The term of a SMPTE Technology Committee chair position is 2 years, with 2 terms possible, making it a total of 4 years that one can hold this position. Dave Schnuelle is about to complete his fourth year as chair of 21DC, the Technology Committee for Digital Cinema. Dave is the third chairperson for SMPTE’s digital cinema effort, but only the first to come from the manufacturing sector. While his predecessors were focused on getting things done in time to begin the rollout, Dave took time to make sure that things were done right. His term was characterized by his emphasis on road-worthiness.

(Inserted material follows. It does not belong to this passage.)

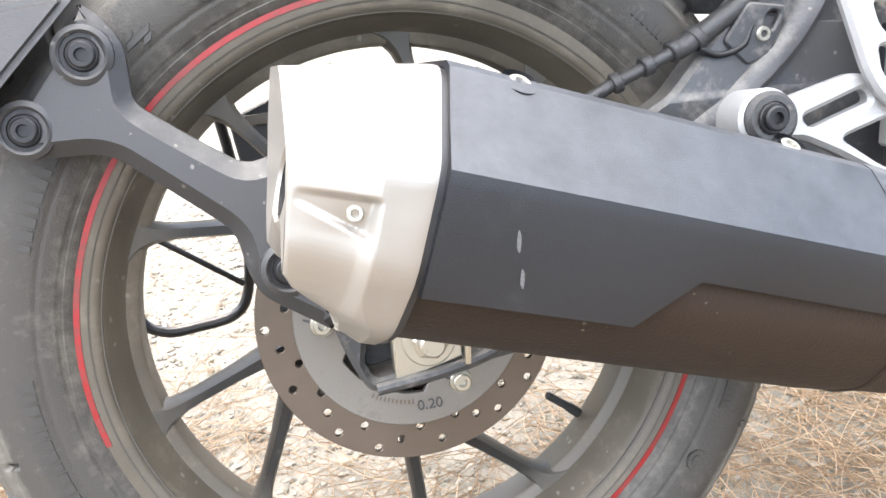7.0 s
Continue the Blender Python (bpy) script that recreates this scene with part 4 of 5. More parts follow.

Where the prior protocol was to design, publish, and then try it out in the field, Dave strove to put things to actual test before anything was published.
Some of the newfound diligence in digital cinema standards making has been brought about by the embarrassment caused by this committee in ISO. While SMPTE defines itself to be an international organization, not all countries agree. For France to recognize SMPTE’s digital cinema work, for example, SMPTE’s standards must be approved as ISO documents. ISO, however, only meets every 3 years to review SMPTE’s work, while the digital cinema effort meets 4 times a year. As problems are discovered and SMPTE moves to improve its work, ISO falls further behind. The answer, of course, is to spend more time polishing the work in SMPTE before allowing it to be published.
Over 30 standards were created or revised over the past 4 years. Looking forward, we should see less work towards the creation of new standards, and more work take place on the management and administration side, as mandatory 5 year review cycles come up. The choice of who gets the honor of leading this effort is the big question. Such decisions are made behind closed doors, by the executive members of the SMPTE standards effort. Leading that decision will be Hans Hoffmann, the new SMPTE Engineering Vice President. The closed nature of the decision is necessary to eliminate lobbying efforts for candidates. Even so, it would only make sense for John Hurst of Cinecert to be appointed to the chair position. We’ll soon learn when the 21DC Technology Committee next meets on December 7.